In spite of challenges in several of its major markets, MTN Group reported a 110 per cent growth in profit after tax (PAT) in 2018 to underscore significant positive push in the telco’s growth curve.
The telecom giant plans to have its shares listed on the Nigerian Stock Exchange (NSE) by mid-year subject to regulatory approvals, an indication that the group has significantly overcome its tax and regulatory challenges in Nigeria.
From R4.6 billion in 2017, MTN grew its PAT to R9.6 billion ( $672.6 million) in 2018 with revenue significantly coming from growth in voice, data and fintech, says financial results for the year ended December 31, 2018.
“We continue to benefit from the demographic dividend in the countries in which we operate and, while the markets remain challenging, we continue to target service revenue growth ahead of inflation,” said Group president and CEO, Rob Shuter.
Key focus areas for 2019 are the launch of the telecommunication’s music streaming and instant messaging applications and extending MTN mobile money from fourteen to eighteen countries through launches in South Africa, Nigeria, Afghanistan and Sudan. Additionally, MTN expects its listing process to start by mid-year in Nigeria.
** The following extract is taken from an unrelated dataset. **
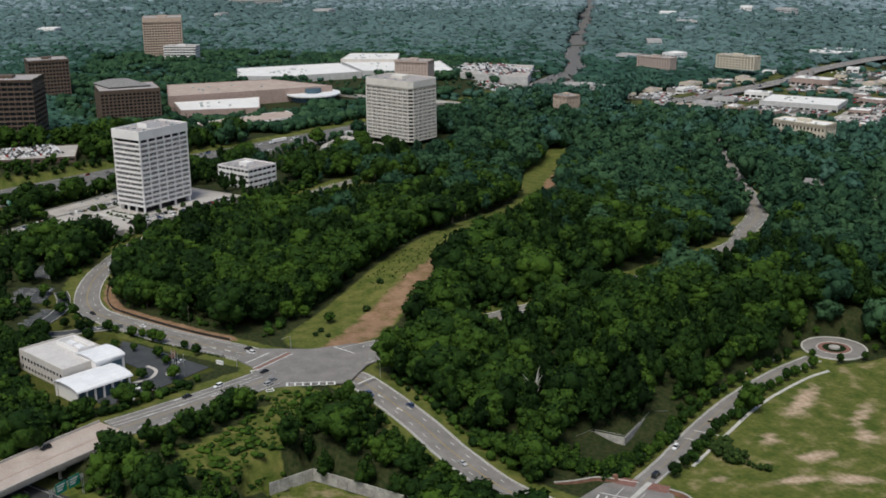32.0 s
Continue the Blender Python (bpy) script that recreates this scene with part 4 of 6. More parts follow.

“Over time, and subject to market conditions, we anticipate that the participation of Nigerians in the ownership of the business will increase from around 20 per cent to 35 per cent,” said Shuter.
Also, MTN Nigeria has acquired a Payment Service Bank (PSB) licence and plans launch fintech services in the country by the second quarter of this year to allow millions of its customers carry out digital banking across its networks and those of other PSB agents.
PSBs are designed by the Central Bank of Nigeria (CBN) to facilitate high-volume low-value transactions in remittances services, micro-savings and withdrawal services in a secured technology-driven environment to further deepen financial inclusion.